Meio ambiente sem quórum
Com avanço diplomático mas sem resultado prático no financiamento, encontro da ONU sobre a biodiversidade termina mais uma vez em frustração

Quase duas semanas de debates terminaram de maneira vexatória, no último sábado, na Conferência das Nações Unidas para a Biodiversidade, em Cali, na Colômbia. Sem consenso formado a respeito do financiamento dos gastos com a proteção natural em tempos de mudanças climáticas cada vez mais severas, o encontro da COP16 foi encerrado sem quórum em sua última sessão. Um sentimento de frustração tomou conta dos participantes que restavam, e dos anfitriões do governo colombiano, que esperavam sediar um evento marcante para a definição de fundos globais em prol da preservação dos recursos naturais da Terra.

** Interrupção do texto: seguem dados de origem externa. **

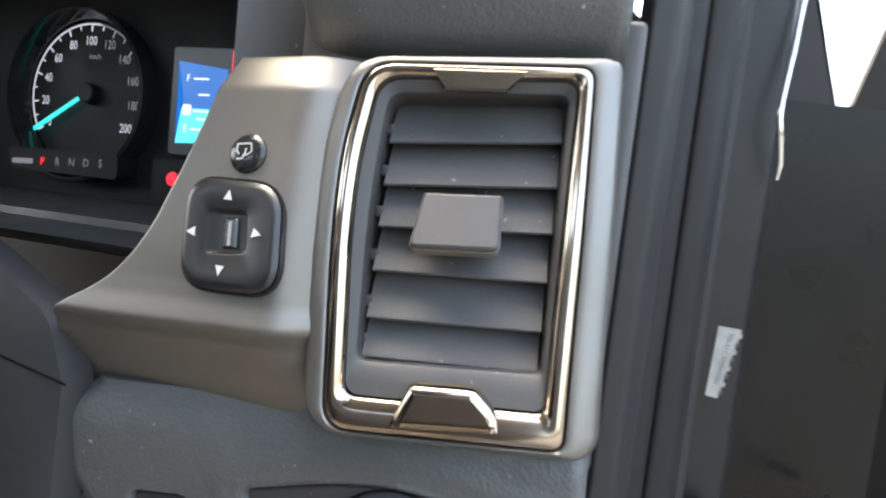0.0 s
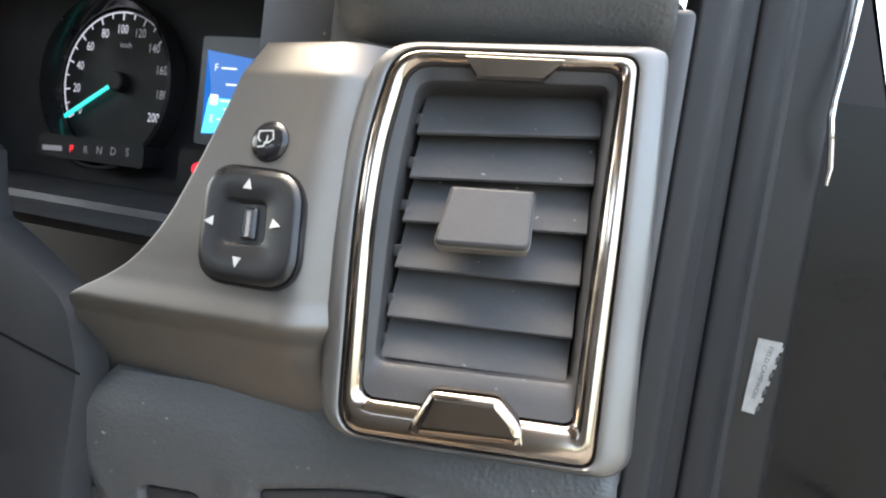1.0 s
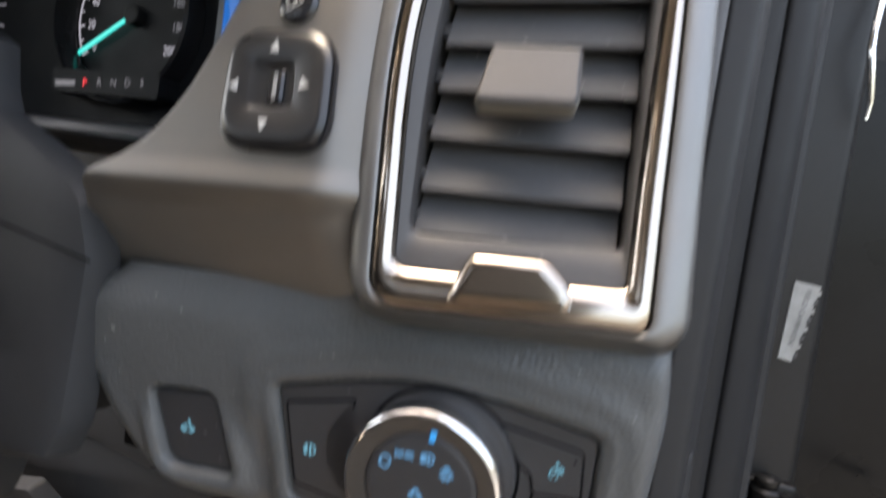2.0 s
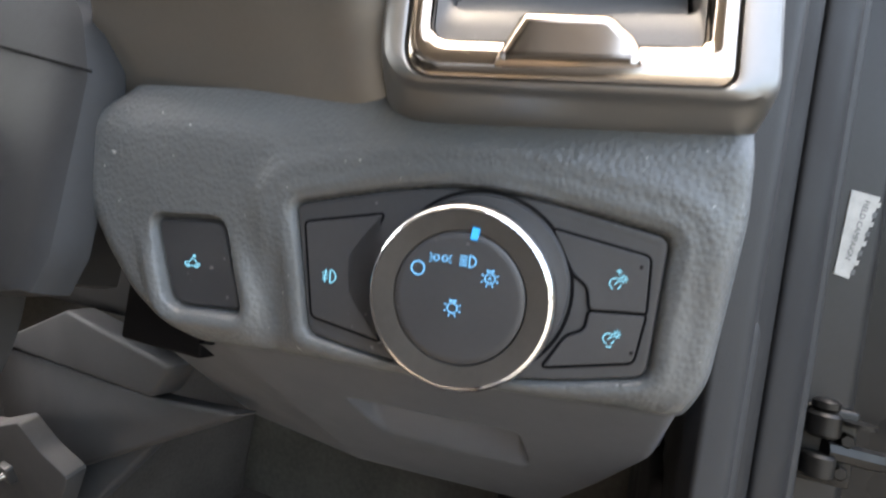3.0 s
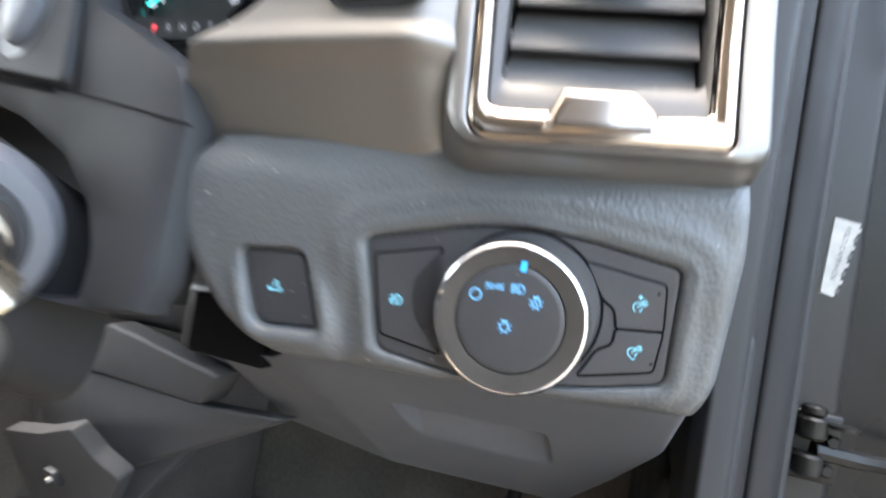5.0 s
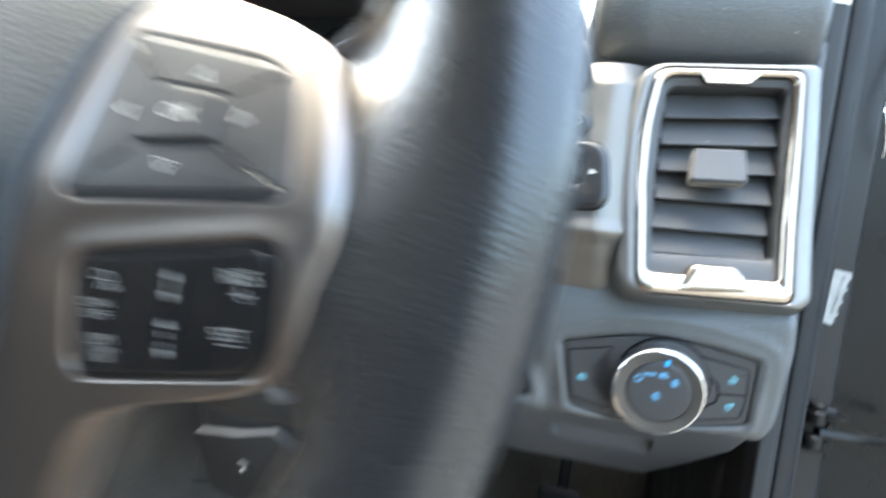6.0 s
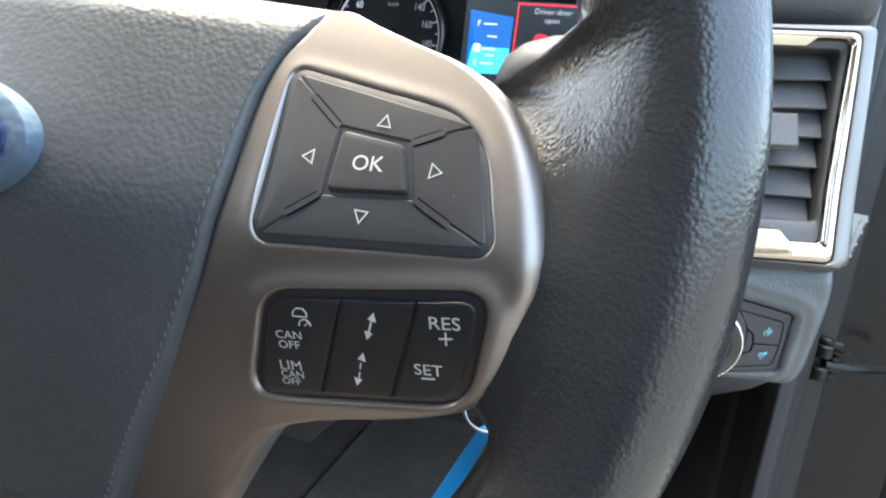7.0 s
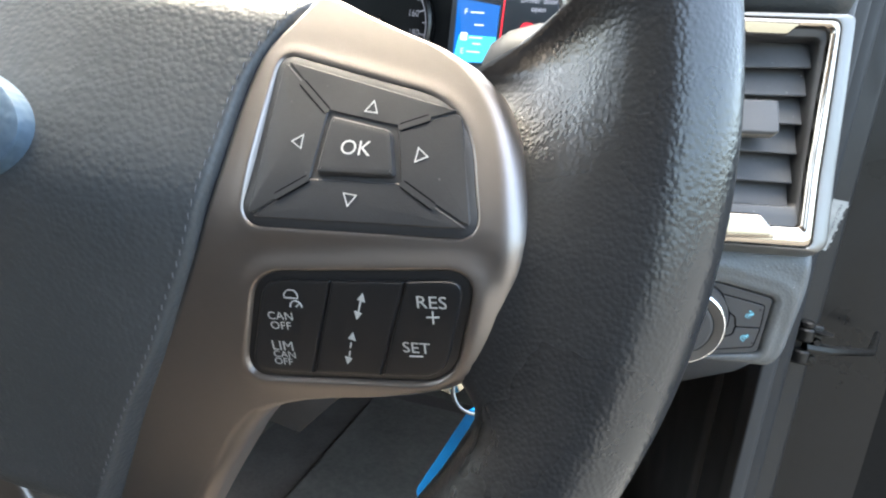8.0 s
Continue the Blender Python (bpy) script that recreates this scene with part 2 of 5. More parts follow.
def sheet(fn, nu, nv, back=None):
    """A grid of fn(s, t), s and t from 0 to 1; with back, the rim is carried back by that vector and closed."""
    bm = bmesh.new()
    g = [[bm.verts.new(fn(i / nu, j / nv)) for i in range(nu + 1)] for j in range(nv + 1)]
    for j in range(nv):
        for i in range(nu):
            bm.faces.new((g[j][i], g[j][i + 1], g[j + 1][i + 1], g[j + 1][i]))
    if back is not None:
        rim = g[0][:] + [g[j][nu] for j in range(1, nv + 1)] + g[nv][-2::-1] + [g[j][0] for j in range(nv - 1, 0, -1)]
        far = [bm.verts.new(v.co + Vector(back)) for v in rim]
        n = len(rim)
        for i in range(n):
            bm.faces.new((rim[i], far[i], far[(i + 1) % n], rim[(i + 1) % n]))
        if Vector(back).length > 0.02:
            bm.faces.new(far)
    return bm


def box(lo, hi, r=0.0, bm=None):
    """A box from corner to corner in metres, its edges rounded by r."""
    bm = bm or bmesh.new()
    made = bmesh.ops.create_cube(bm, size=1.0)["verts"]
    lo, hi = Vector(lo), Vector(hi)
    for v in made:
        v.co = (lo + hi) / 2 + Vector([a * b for a, b in zip(v.co, hi - lo)])
    if r:
        bmesh.ops.bevel(bm, geom=list({e for v in made for e in v.link_edges}), offset=r, segments=3, profile=0.5, affect="EDGES")
    return bm


def tube(points, radius, n=12, bm=None, closed=False):
    """A round tube along points in metres; radius is one number or one for each point."""
    bm = bm or bmesh.new()
    pts = [Vector(p) for p in points]
    k = len(pts)
    rad = list(radius) if isinstance(radius, (list, tuple)) else [radius] * k
    rows = []
    up = None
    for i, p in enumerate(pts):
        if closed:
            d = pts[(i + 1) % k] - pts[i - 1]
        else:
            d = pts[min(i + 1, k - 1)] - pts[max(i - 1, 0)]
        d.normalize()
        if up is None:
            up = d.orthogonal().normalized()
        up = (up - d * up.dot(d)).normalized()
        side = d.cross(up)
        rows.append([bm.verts.new(p + (up * math.cos(a) + side * math.sin(a)) * rad[i]) for a in (2 * math.pi * j / n for j in range(n))])
    for i in range(k if closed else k - 1):
        a, b = rows[i], rows[(i + 1) % k]
        for j in range(n):
            bm.faces.new((a[j], a[(j + 1) % n], b[(j + 1) % n], b[j]))
    if not closed:
        bm.faces.new(rows[0][::-1])
        bm.faces.new(rows[-1])
    return bm


def prism(S, pts, w0, w1, r=0.0):
    pts = np.array(pts, float)
    if r:
        return loft(S, [(pts, w0), (pts, w1 - r), (inset(pts, r), w1)], True, True)
    return loft(S, [(pts, w0), (pts, w1)], True, True)


def stroke(S, pts, width, w=0.25, closed=False, bm=None):
    """A thin raised line on S through pts (millimetres)."""
    bm = bm or bmesh.new()
    p = np.array(pts, float)
    k = len(p)
    left, right = [], []
    for i in range(k):
        a = p[i - 1] if (i or closed) else p[i]
        b = p[(i + 1) % k] if (i < k - 1 or closed) else p[i]
        d = (b - a) / max(np.linalg.norm(b - a), 1e-9)
        n = np.array((-d[1], d[0])) * width / 2
        if not closed and i in (0, k - 1):
            p[i] = p[i] + d * width * (0.3 if i else -0.3)
        left.append((p[i] + n))
        right.append((p[i] - n))
    rows = [[bm.verts.new(S(q[0], q[1], w)) for q in side] for side in (left, right)]
    low = [[bm.verts.new(S(q[0], q[1], w - 0.2)) for q in side] for side in (left, right)]
    for i in range(k if closed else k - 1):
        j = (i + 1) % k
        bm.faces.new((rows[0][i], rows[1][i], rows[1][j], rows[0][j]))
        bm.faces.new((rows[0][i], rows[0][j], low[0][j], low[0][i]))
        bm.faces.new((rows[1][j], rows[1][i], low[1][i], low[1][j]))
    return bm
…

O objetivo declarado era estabelecer mecanismos para elevar, até 2030 – logo ali, em termos de planejamento – para 200 bilhões de dólares anuais a soma aplicada na proteção dos ecossistemas e suas espécies, buscando ainda reverter a seta ascendente dos efeitos das mudanças climáticas, como o aumento da temperatura média do planeta e o derretimento das geleiras. A proteção dos oceanos se encontra em 8%, e deveria atingir 30% nos próximos cinco anos. Será possível¿ Alterações nas correntes marítimas e a ocorrência de fenômenos climáticos extremos com maior frequência e intensidade são fatores que têm assustado os cientistas. Mas os diplomatas da ONU, representantes dos países, não conseguiram transformar os temores científicos em consequências práticas em defesa da vida no planeta.
Os compromissos firmados em dezembro de 2022 na COP15, em Montreal, no Canadá, celebrados como históricos, parecem estar se esfumaçando. Quase duas centenas de governos nacionais presentes em Cali anunciaram, pelo menos, um estatuto maior para os povos locais, e a criação de um fundo pelo uso de recursos genéticos em cosméticos e medicamentos – de contribuição voluntária por parte das empresas. As contribuições dos afrodescendentes e dos indígenas ganharam reconhecimento formal, e a promessa de um grupo permanente de debate sobre a participação dos indígenas na agenda preservacionista.
O apelo do cartaz oficial do evento em Cali – “A biodiversidade precisa de soluções imediatas” – soa inocente diante da frustração resultante. A aprovação de programas de trabalho que não demandariam um encontro com tamanha expectativa quanto a COP16, significa pouco para a agenda global. Um planeta com o clima em convulsão e a biodiversidade – noutra palavra, a vida – em risco, requer o empenho de todos os governos do mundo para a disponibilização financeira em prol de medidas que podem ser decisivas para ao menos postergar o fim do mundo como o conhecemos. É o modo civilizatório do ser humano que provoca a transformação climática e natural acelerada nas últimas décadas. E somente a civilização, unida, será capaz de tentar atrasar e reverter o processo de reset da natureza – pois se a Terra não corre perigo, nós e as demais formas de vida da atualidade, corremos.
Foi o ministro do Meio Ambiente de Serra Leoa, Jiwoh Abdulai, quem resumiu a sensação de impaciência, ao fim do encontro: “Por que a comunidade internacional está agindo com tanta falta de urgência quando se trata do incêndio global que enfrentamos atualmente com a perda da natureza?”, perguntou. Talvez porque, no fundo, não haja uma comunidade internacional. Falta claramente sentido de unidade aos Homo sapiens habitantes da Terra.